Alternatively, it will be quicker and easier just to describe everything you already do as a ‘mechanism.’

If you enjoyed this, you may like

In this post, I described three questions we need to answer for professional development to work: what to learn, how to learn it, and how to make it work in reality?

In this post, I described our previous research questioning established wisdom around what works in professional development.

I introduced mechanisms, and the value of specificity, here.

This post describes findings from our systematic review of professional development (with Sam Sims, Alison O’Mara-Eves, Sarah Cottingham and other colleagues). This EEF guidance report is based on it.

* Confusingly, a programme called My Teaching Partner has proved unsuccessful in kindergarten (Whittaker et al., 2020). But it’s a curriculum – there’s no coaching at all. I’m mostly surprised it also got called My Teaching Partner.

Full list of mechanisms

  • Manage cognitive load – don’t overload teachers
  • Revisit prior learning
  • Goal setting
  • Credible source – provide evidence from a convincing person
  • Praise/reinforce success
  • Instruction – tell teachers what needs to be done
  • Practical social support – organise for colleagues to meet and offer practical advice
  • Modelling
  • Feedback
  • Rehearsal – deliberate practice outside the classroom
  • Prompts/cues – setting reminders
  • Action planning – planning action
  • Self-monitoring what you do
  • Context-specific repetition – repeating the desired behaviour

References

Clarke, B., Gillies, D., Illari, P., Russo, F. and Williamson, J. (2013). Mechanisms and the Evidence Hierarchy. Topoi, 33(2), pp.339-360.

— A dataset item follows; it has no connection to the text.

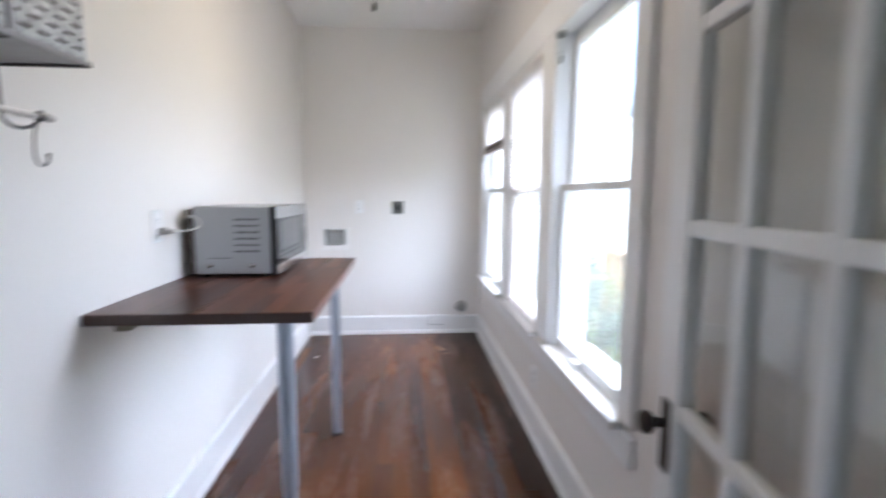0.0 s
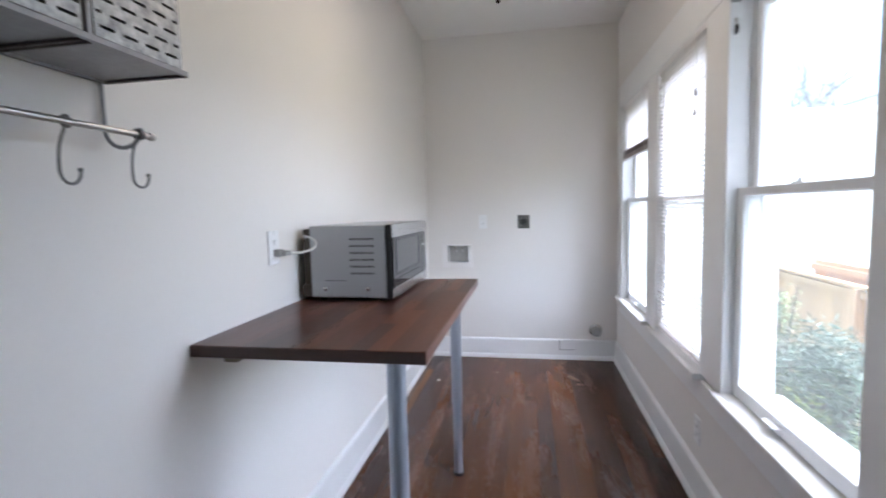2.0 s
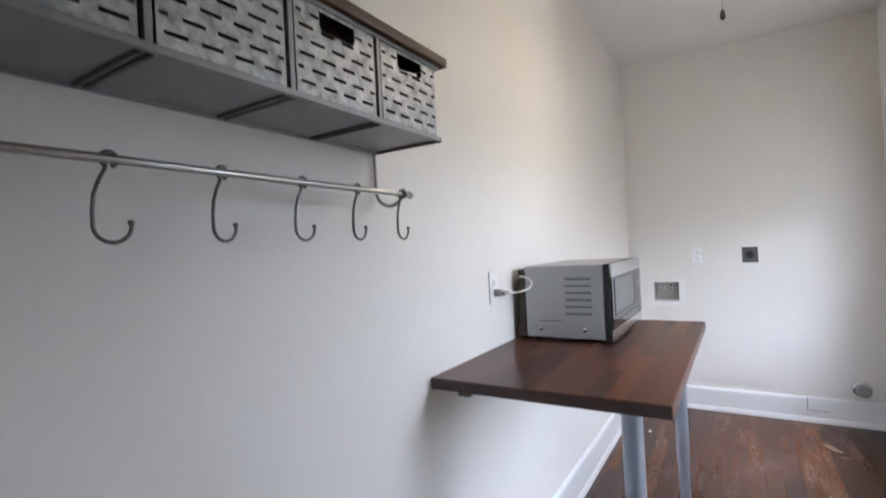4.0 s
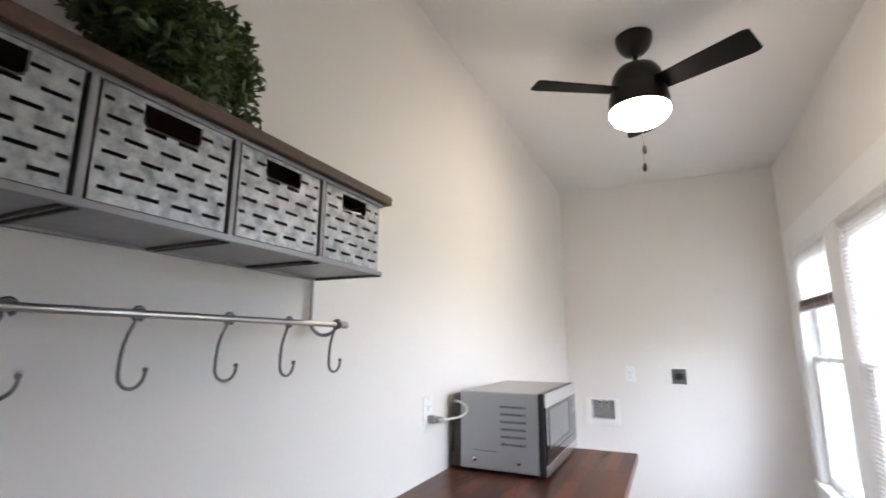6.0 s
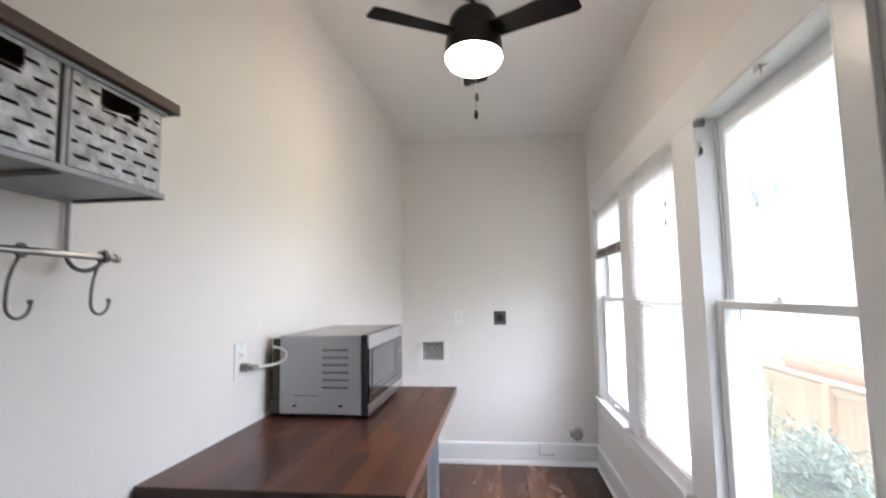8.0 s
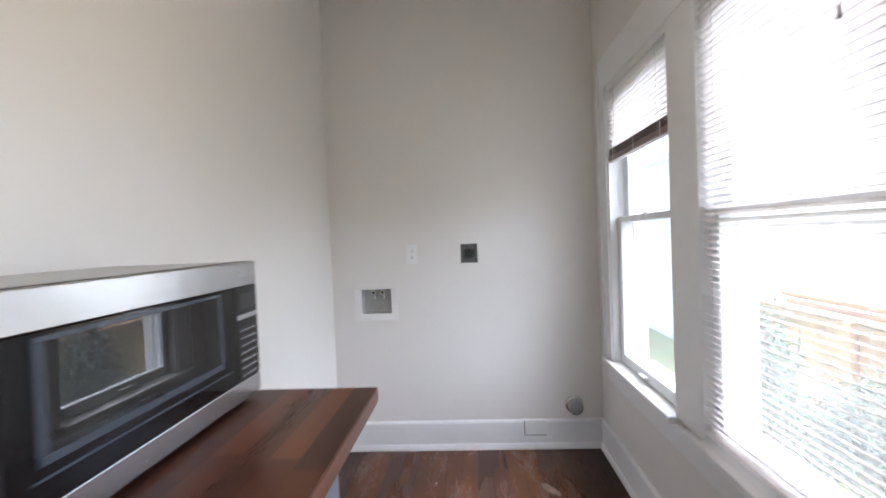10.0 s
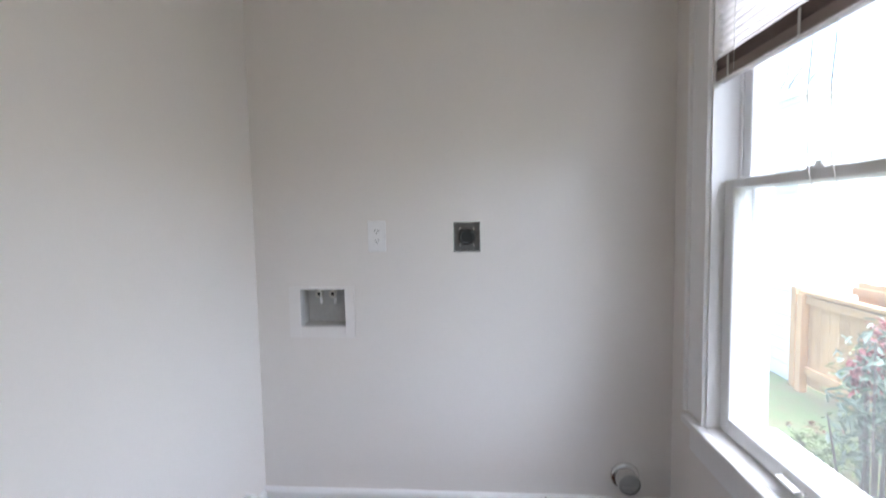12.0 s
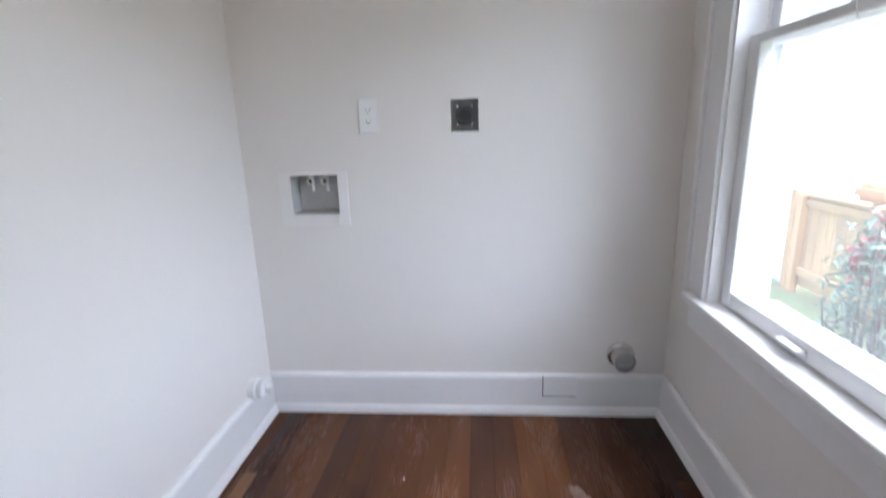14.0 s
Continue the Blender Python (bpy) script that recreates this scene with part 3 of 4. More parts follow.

Epton, T., Currie, S. and Armitage, C.J., (2017). Unique effects of setting goals on behavior change: Systematic review and meta-analysis. Journal of consulting and clinical psychology, 85(12), p.1182.

Gregory, A., Ruzek, E., Hafen, C. A., Mikami, A. Y., Allen, J. P., & Pianta, R. C. (2017). My Teaching Partner-Secondary: A video-based coaching model. Theory into practice56(1), 38-45.

Michie, S., Richardson, M., Johnston, M., Abraham, C., Francis, J., Hardeman, W., Eccles, M. P., Cane, J. and Wood, C. E. (2013). The Behavior Change Technique Taxonomy (v1) of 93 Hierarchically Clustered Techniques: Building an International Consensus for the Reporting of Behavior Change Interventions. Annals of Behavioral Medicine, 46(1), pp. 81-95.

Whittaker, J.V., Kinzie, M.B., Vitiello, V., DeCoster, J., Mulcahy, C. and Barton, E.A., 2020. Impacts of an early childhood mathematics and science intervention on teaching practices and child outcomes. Journal of Research on Educational Effectiveness, 13(2), pp.177-212.